Last edited: Jun 18, 2011
3. ### Peytonator Thread Starter Active Member

Jun 30, 2008
105
3
Ok so they're biased in saturation. But how would you know that unless it it said "Vswitch"?

So if it's a switch, when Vswitch is high, Q2 turns on, so the base of Q1 is shorted to ground. So Q1 turns off, and Vout ≠ Vin. Right?

4. ### beenthere Retired Moderator

Apr 20, 2004
15,815
283
More questions - why would Q1 run in saturation is its otput is supposed to be very close to the op amp output? How much current can the op amp push through 3K? Other than switching the base of Q1 to ground or having no effect on the base current, what could Q2 do?

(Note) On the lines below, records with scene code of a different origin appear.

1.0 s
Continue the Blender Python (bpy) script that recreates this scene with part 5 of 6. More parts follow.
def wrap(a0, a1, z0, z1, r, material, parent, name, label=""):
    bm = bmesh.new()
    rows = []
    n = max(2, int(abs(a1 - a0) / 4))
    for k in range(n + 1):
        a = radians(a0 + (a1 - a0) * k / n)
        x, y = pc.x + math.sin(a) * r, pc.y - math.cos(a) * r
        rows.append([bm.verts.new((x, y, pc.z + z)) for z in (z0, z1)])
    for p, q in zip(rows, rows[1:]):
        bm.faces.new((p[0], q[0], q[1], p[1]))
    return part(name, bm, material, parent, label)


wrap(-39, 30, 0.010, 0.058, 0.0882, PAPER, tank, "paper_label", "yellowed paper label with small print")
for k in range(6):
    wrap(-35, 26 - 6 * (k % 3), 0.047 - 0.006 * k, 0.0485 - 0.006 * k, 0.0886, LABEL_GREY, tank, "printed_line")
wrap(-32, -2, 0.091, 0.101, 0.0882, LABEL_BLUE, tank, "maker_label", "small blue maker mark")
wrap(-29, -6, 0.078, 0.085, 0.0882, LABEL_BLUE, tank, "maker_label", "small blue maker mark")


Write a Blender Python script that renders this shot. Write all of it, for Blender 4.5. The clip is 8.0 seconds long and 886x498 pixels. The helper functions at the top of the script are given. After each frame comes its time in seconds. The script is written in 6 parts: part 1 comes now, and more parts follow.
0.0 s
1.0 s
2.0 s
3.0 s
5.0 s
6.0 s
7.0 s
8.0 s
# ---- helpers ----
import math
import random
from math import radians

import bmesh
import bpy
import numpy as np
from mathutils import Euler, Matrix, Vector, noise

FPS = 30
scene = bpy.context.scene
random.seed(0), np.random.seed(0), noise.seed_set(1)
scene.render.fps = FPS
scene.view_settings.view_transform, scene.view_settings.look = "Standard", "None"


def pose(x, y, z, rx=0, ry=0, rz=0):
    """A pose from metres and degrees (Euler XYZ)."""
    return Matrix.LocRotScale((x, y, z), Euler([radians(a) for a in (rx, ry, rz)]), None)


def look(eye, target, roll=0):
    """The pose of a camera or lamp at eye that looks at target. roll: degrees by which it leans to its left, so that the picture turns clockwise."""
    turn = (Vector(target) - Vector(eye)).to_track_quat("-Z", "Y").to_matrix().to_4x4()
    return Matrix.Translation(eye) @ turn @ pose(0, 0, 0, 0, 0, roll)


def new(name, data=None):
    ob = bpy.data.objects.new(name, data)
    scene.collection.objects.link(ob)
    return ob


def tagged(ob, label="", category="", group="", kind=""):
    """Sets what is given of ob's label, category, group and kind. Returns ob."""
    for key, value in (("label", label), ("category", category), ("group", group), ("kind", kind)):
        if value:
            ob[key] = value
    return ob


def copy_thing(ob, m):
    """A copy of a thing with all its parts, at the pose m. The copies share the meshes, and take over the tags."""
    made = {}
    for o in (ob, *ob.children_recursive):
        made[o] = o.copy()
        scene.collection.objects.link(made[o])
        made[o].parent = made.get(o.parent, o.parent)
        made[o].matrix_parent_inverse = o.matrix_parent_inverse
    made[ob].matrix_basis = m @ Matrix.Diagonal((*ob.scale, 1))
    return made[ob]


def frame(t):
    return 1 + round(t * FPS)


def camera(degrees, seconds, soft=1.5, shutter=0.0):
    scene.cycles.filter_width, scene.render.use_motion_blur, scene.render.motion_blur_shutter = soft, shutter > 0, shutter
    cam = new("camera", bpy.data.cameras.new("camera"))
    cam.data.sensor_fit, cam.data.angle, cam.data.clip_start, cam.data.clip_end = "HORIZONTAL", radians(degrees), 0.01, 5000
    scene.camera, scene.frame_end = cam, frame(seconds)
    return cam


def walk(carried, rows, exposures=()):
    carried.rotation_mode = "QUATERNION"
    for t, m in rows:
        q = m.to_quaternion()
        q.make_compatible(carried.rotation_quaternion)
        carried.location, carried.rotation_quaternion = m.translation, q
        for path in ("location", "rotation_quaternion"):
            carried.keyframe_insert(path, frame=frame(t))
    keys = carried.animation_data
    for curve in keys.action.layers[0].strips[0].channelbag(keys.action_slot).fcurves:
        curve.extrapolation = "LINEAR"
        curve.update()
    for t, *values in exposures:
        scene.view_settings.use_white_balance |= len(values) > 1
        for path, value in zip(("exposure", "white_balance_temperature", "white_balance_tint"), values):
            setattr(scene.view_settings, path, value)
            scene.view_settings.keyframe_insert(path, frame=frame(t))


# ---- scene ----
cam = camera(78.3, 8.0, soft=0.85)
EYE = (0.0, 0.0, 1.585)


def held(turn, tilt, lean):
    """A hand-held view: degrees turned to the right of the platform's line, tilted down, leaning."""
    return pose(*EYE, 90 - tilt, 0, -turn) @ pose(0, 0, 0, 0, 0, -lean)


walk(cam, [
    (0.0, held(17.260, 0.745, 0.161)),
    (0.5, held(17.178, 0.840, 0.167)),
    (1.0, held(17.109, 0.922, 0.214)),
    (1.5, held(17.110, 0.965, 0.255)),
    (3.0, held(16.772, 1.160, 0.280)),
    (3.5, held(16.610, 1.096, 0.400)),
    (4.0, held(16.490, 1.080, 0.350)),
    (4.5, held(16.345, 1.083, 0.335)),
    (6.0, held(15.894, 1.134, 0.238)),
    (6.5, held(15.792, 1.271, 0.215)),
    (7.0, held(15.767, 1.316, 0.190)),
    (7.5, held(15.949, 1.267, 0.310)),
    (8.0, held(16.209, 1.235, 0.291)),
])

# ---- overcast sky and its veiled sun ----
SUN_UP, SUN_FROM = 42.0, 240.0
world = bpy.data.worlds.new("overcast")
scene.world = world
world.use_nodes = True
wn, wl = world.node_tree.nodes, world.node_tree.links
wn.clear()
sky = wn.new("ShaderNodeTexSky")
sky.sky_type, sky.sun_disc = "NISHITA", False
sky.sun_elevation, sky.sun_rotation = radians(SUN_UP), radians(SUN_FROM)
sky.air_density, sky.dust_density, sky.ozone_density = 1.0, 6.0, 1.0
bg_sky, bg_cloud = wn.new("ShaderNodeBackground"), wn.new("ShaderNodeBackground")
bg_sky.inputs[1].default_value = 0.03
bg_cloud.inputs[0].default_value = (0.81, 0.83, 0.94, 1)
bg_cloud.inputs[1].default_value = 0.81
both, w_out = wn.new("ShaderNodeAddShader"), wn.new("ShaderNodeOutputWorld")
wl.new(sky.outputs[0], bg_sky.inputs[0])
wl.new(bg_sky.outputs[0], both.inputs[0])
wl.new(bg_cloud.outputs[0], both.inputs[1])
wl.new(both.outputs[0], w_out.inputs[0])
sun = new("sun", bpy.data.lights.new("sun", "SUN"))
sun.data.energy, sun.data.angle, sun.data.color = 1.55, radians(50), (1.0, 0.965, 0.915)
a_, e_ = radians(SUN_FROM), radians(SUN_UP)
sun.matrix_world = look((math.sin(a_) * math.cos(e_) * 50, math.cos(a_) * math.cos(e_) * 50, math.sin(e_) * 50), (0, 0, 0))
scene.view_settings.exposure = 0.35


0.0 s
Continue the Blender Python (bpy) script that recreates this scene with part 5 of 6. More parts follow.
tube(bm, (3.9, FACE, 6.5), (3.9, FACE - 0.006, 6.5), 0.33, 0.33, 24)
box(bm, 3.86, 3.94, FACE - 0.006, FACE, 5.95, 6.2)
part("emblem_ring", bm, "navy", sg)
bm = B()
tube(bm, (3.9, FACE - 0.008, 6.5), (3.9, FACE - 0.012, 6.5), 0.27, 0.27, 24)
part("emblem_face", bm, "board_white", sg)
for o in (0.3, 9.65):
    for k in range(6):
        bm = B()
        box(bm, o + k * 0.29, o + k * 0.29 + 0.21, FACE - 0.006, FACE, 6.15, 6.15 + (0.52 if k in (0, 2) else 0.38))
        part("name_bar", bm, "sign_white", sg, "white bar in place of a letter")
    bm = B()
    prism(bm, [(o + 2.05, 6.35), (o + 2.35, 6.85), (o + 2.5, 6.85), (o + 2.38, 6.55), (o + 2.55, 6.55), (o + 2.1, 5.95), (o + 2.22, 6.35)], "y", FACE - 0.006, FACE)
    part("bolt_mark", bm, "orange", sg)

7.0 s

What do you suppose an analog switch function is?

5. ### Peytonator Thread Starter Active Member

Jun 30, 2008
105
3
This question is exactly what is confusing me. Then probably it's NOT running in saturation. Why must the op amp output be close to the output of Q1?

Probably low mA or uA range...

See below.

You want the ac input voltage to appear on the output, when the device is "switched" on, right?

Ok here's attempt two:

Say β = 100. Assume ative region. Then get the thevinin equivalent of Vswitch, 2k and 20k. Thus I get (for Q2)

Ib = 5.67mA

So

Ic = 0.567A.

Ok now I'm stuck. What do I do with this? Do I assume the Vo = Vin and go from there? Isn't that defeating the purpose of the question

6. ### beenthere Retired Moderator

Apr 20, 2004
15,815
283
Look at the circuit practically. If the output on Q1's emitter resistor does not resemble the output of the op amp, what is the purpose of the part of the question that states that to be the case?

We know that Q2 is the switch, thanks to the label. Apply both stated voltages to the Vswitch point and determine how Q2 affects Q1. Are the statements true or false?

7. ### Peytonator Thread Starter Active Member

Jun 30, 2008
105
3
So then if Q2 is a switch, when Vswitch is 0, Q2 is off, and Q1 functions as a normal BJT amplifier. Then the output will indeed follow the input. But if Vswitch = 12V, Q2 is on, and the opposite is true. So the statement is actually false? This is one confusing question

8. ### Ron H AAC Fanatic!

Apr 14, 2005
7,050
657
You got it. The circuit operates just the opposite of what was stated.